[Animation scripts]
>> start
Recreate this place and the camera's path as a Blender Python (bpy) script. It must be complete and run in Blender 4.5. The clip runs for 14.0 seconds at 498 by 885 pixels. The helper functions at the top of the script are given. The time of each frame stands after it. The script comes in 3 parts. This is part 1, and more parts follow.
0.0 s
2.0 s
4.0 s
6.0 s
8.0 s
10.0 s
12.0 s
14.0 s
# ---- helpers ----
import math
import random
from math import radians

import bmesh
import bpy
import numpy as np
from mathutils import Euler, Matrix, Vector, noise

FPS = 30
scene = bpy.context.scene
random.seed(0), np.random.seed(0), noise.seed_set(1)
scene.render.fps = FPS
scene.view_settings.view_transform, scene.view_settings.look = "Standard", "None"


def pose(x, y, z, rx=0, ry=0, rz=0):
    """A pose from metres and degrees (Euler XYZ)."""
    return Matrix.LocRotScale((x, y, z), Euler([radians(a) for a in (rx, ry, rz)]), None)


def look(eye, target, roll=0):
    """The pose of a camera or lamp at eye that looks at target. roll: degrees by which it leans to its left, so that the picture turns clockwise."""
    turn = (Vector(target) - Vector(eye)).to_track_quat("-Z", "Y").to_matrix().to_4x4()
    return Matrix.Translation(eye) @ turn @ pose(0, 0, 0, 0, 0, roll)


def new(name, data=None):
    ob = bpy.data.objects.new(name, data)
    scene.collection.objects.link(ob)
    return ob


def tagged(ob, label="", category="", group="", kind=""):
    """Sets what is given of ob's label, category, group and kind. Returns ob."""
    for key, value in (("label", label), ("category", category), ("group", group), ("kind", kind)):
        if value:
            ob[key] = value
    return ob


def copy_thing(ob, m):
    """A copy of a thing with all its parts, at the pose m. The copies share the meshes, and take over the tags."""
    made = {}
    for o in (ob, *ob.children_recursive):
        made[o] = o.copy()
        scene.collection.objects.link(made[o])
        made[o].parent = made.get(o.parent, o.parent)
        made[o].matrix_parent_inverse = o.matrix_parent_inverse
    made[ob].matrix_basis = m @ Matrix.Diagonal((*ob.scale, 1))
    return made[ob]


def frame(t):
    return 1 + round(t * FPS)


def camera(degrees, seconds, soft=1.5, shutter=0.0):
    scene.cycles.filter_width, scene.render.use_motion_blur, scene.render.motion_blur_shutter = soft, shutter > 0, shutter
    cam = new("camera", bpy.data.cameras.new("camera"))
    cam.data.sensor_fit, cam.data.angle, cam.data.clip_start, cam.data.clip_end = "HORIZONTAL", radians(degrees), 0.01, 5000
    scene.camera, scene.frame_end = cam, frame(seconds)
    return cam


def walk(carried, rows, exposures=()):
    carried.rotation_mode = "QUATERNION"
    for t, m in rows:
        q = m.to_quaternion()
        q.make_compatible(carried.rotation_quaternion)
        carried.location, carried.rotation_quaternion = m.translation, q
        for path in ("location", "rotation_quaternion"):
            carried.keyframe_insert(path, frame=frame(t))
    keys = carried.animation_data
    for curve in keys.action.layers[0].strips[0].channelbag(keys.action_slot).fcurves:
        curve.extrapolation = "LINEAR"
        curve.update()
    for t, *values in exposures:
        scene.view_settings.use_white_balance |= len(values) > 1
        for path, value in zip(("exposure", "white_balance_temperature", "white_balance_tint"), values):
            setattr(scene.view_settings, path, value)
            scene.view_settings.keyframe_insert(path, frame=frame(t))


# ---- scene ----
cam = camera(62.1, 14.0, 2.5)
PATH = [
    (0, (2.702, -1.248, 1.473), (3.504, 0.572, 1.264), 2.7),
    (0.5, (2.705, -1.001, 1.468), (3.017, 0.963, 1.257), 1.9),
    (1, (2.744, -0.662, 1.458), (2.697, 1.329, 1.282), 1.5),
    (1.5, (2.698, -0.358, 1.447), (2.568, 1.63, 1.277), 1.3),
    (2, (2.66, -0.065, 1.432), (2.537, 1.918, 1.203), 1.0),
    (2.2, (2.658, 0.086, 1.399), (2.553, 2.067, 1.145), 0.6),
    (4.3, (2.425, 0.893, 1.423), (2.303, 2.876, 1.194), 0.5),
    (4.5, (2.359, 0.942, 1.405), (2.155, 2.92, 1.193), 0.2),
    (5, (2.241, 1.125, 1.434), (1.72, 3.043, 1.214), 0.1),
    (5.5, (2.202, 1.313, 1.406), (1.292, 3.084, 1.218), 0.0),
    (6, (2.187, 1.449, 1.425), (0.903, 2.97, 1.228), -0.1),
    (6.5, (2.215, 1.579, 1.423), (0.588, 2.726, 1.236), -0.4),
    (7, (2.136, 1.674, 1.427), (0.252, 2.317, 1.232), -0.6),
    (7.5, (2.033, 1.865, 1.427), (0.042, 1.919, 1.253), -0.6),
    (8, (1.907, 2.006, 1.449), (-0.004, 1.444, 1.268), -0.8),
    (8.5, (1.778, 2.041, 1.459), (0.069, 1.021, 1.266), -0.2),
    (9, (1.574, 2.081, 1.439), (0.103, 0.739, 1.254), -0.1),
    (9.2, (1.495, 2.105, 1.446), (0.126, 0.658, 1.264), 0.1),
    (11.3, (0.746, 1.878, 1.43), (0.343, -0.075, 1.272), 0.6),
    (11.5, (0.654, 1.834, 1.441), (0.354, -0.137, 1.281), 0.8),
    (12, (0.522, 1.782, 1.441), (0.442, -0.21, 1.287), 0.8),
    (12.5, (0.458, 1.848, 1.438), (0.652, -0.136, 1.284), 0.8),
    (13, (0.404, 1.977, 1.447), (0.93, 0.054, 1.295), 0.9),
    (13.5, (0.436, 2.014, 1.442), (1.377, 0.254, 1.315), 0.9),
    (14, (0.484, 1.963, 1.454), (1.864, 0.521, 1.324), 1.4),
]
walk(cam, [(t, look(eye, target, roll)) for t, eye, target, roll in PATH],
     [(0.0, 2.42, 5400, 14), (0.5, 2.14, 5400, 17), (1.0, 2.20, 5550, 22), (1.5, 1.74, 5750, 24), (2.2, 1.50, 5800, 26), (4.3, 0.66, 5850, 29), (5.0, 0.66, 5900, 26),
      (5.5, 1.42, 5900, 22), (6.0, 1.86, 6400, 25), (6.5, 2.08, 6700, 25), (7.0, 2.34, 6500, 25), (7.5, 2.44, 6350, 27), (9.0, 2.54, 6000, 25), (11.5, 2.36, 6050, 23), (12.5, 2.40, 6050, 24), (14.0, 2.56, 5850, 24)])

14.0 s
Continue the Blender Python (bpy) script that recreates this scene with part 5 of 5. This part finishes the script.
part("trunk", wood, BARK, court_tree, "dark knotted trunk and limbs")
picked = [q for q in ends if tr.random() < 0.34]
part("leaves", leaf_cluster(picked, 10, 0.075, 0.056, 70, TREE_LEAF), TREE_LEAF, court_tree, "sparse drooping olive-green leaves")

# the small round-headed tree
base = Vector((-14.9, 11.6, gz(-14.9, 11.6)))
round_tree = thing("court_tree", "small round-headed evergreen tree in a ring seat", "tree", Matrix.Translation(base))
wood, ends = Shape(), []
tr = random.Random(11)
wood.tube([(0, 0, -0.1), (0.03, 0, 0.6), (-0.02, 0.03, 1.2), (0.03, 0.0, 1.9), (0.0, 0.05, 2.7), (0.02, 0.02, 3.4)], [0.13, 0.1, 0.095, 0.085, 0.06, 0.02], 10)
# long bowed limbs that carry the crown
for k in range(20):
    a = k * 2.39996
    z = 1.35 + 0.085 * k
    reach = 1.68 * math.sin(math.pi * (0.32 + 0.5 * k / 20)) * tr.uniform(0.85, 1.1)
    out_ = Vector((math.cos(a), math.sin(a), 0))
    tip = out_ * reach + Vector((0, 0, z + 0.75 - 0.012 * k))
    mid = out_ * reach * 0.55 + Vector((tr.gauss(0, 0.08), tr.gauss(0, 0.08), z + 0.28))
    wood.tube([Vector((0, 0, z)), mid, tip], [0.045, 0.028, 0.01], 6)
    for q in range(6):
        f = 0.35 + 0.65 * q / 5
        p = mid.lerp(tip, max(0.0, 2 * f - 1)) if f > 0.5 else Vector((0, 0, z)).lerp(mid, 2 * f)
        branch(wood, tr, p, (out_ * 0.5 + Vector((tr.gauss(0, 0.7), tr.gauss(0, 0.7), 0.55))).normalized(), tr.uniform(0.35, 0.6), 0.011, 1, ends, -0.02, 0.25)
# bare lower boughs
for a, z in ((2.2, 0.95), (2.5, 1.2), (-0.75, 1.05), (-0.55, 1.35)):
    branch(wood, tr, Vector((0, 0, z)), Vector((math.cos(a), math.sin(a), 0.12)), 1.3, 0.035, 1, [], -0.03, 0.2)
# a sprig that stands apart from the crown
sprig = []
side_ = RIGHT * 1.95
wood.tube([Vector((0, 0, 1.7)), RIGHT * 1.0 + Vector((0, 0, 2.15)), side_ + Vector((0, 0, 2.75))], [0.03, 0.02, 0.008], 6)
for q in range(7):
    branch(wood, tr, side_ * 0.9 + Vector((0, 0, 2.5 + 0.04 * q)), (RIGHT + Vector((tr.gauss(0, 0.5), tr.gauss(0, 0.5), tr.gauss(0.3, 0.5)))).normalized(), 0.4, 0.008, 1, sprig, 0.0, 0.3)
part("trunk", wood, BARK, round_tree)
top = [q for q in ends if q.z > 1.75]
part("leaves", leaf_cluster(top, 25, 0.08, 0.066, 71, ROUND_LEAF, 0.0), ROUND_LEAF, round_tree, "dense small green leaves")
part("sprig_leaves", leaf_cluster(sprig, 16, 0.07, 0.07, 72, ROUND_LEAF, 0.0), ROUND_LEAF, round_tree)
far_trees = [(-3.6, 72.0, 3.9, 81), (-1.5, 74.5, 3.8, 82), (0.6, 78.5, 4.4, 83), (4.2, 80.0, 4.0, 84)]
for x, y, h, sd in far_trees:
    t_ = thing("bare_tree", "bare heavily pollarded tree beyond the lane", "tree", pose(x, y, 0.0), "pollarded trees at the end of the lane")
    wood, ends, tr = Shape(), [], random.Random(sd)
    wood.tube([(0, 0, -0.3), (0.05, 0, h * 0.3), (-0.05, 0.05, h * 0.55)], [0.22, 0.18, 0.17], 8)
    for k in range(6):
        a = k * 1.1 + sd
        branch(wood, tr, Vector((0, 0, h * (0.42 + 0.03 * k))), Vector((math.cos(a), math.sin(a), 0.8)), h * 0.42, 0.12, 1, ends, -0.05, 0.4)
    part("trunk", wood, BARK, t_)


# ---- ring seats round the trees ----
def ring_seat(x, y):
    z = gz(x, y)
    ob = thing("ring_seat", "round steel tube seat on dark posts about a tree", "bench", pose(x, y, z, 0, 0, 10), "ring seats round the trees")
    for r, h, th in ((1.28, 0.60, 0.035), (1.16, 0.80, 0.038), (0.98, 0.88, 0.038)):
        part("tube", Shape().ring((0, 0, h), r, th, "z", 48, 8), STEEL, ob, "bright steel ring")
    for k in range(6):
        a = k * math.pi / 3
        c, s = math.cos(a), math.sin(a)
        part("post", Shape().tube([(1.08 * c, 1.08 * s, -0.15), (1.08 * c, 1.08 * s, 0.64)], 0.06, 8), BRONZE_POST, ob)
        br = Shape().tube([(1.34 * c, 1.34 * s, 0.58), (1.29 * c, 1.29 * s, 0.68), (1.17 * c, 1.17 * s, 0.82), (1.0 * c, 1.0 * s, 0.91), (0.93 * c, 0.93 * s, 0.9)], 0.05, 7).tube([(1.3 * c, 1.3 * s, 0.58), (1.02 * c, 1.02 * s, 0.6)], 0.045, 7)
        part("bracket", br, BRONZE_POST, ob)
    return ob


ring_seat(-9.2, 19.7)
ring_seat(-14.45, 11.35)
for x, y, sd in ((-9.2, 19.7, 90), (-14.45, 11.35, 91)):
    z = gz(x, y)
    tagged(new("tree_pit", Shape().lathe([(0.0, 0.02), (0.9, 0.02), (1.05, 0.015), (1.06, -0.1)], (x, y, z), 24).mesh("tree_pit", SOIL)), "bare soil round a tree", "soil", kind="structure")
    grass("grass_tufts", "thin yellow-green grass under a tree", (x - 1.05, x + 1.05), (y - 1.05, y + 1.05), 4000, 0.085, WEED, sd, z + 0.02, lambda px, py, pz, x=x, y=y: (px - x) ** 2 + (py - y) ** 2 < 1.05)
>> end
Quote the listing word for word from its first line through the line in which "# ---- helpers" appears.

— Solution to this exercise —
Recreate this place and the camera's path as a Blender Python (bpy) script. It must be complete and run in Blender 4.5. The clip runs for 14.0 seconds at 498 by 885 pixels. The helper functions at the top of the script are given. The time of each frame stands after it. The script comes in 3 parts. This is part 1, and more parts follow.
0.0 s
2.0 s
4.0 s
6.0 s
8.0 s
10.0 s
12.0 s
14.0 s
# ---- helpers ----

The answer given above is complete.